Européen fervent et pacifiste convaincu, jusqu’au jour de sa mort Stefan Zweig n’a jamais transigé sur ses idées. Il a toujours pris soin de porter un regard lucide sur son époque. Son acte ne peut être que celui d’un homme qui en proie aux doutes, aux angoisses les plus vives sur l’avenir du monde dans lequel il vit, ne peut continuer d’exister. En 1942, la puissance hitlérienne est à son apogée, rien ne semble ébranler le Troisième Reich face à qui le monde entier plie. Dans Le joueur d’échecs, Stefan Zweig retranscrit comme toujours de manière saisissante son époque. Si Zweig a toujours pris soin de ne pas directement mentionner l’idéologie nazie dans ses écrits, dans le Joueur d’échecs il n’hésite pas à employer les mots justes pour évoquer le mal qui ronge son époque. Il fait référence de façon très claire à la gestapo, à l’hôtel Metropol – quartier général de la gestapo à Vienne, aux camps de concentration. Dans Le monde d’hier – autobiographie de l’auteur – il retrace les étapes qui ont conduits au basculement de l’Europe dans l’idéologie nazie, il se souvient d’une époque à jamais révolue. Comment reprocher à l’écrivain de génie, au visionnaire de déchiffrer avec tant de clairvoyance son époque et d’avoir voulu s’en extraire ? Le 22 février 1942 est un jour à marquer d’une croix noire en mémoire d’un homme d’exception.

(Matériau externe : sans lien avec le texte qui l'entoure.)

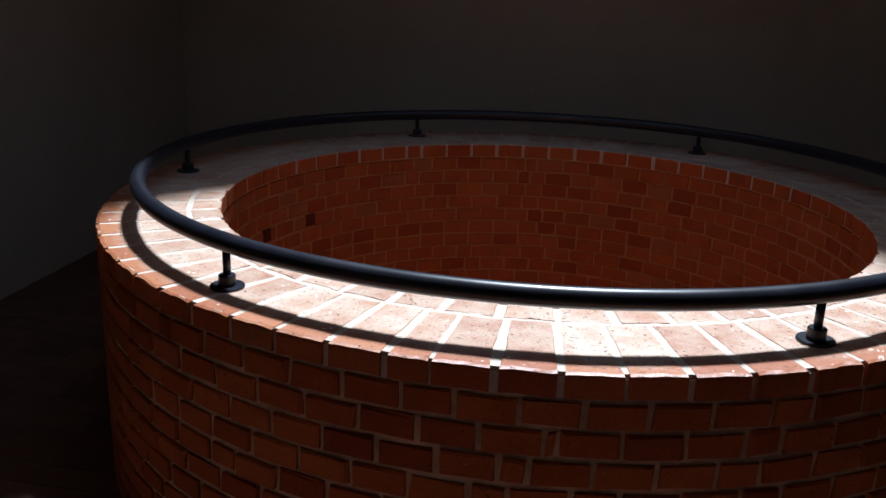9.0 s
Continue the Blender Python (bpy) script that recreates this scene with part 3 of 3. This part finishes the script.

De l’enfermement à la folie

Toute la nouvelle repose sur cet échiquier, projection de la réalité. Ce qui devait être une guerre physique entre des pions palpables devient une guerre psychologique. Une tension psychique insoutenable qui conduira M.B à la folie. Il est de coutume de dire que la nature a horreur du vide, cet adage s’applique parfaitement au prisonnier, qui, confronté au néant, à la solitude la plus complète, se replie sur lui-même et s’invente des mondes chimériques. La réalité de son enfermement lui renvoie son propre reflet avec lequel il doit composer. Les résistances psychiques tombent les unes après les autres, jusqu’au jour où, convoqué par les allemands pour subir un énième interrogatoire, M.B fait main basse sur un manuel reproduisant les parties jouées par les maîtres des échecs. À partir de là, il mémorisera et reproduira sur un échiquier mental les parties les unes après les autres. Il s’efforcera de visualiser l’échiquier dans son esprit, « à l’aveugle ». Rejouées maintes et maintes fois, les parties finissent par perdre de leur intérêt. Le charme de la nouveauté s’évapore. Ce bref interlude, qui lui avait permis de s’extirper de la monotonie de son quotidien, aura été de courte durée. Dès lors, une seule alternative s’offre à lui, il lui faut inventer de nouvelles parties. C’est là que se situe le point de basculement. La schizophrénie le guette, tapie dans l’ombre telle une menace invisible. L’homme se scie en deux, perd ses repères, opère un dédoublement de sa personnalité pour mieux se provoquer. Il s’invective, se hurle dessus, menace son autre moi. Le joueur d’échecs retrace la destruction méthodique de l’intérieur infligée par l’homme à son semblable. Cette perte de repères sciemment recherchée vise à  provoquer une soumission complète à l’autorité.

Conclusion

Si vous me lisez depuis un certain temps maintenant vous êtes au courant de l’amour que je porte à Stefan Zweig. Je considère que c’est un auteur exceptionnel et incontournable. L’œil alerte qu’il porte sur son époque, l’écriture incisive et la concision de son style confèrent à son œuvre un caractère intemporel. Le joueur d’échecs est sa dernière nouvelle et certainement une des plus célèbres. À lire, relire et rerelire !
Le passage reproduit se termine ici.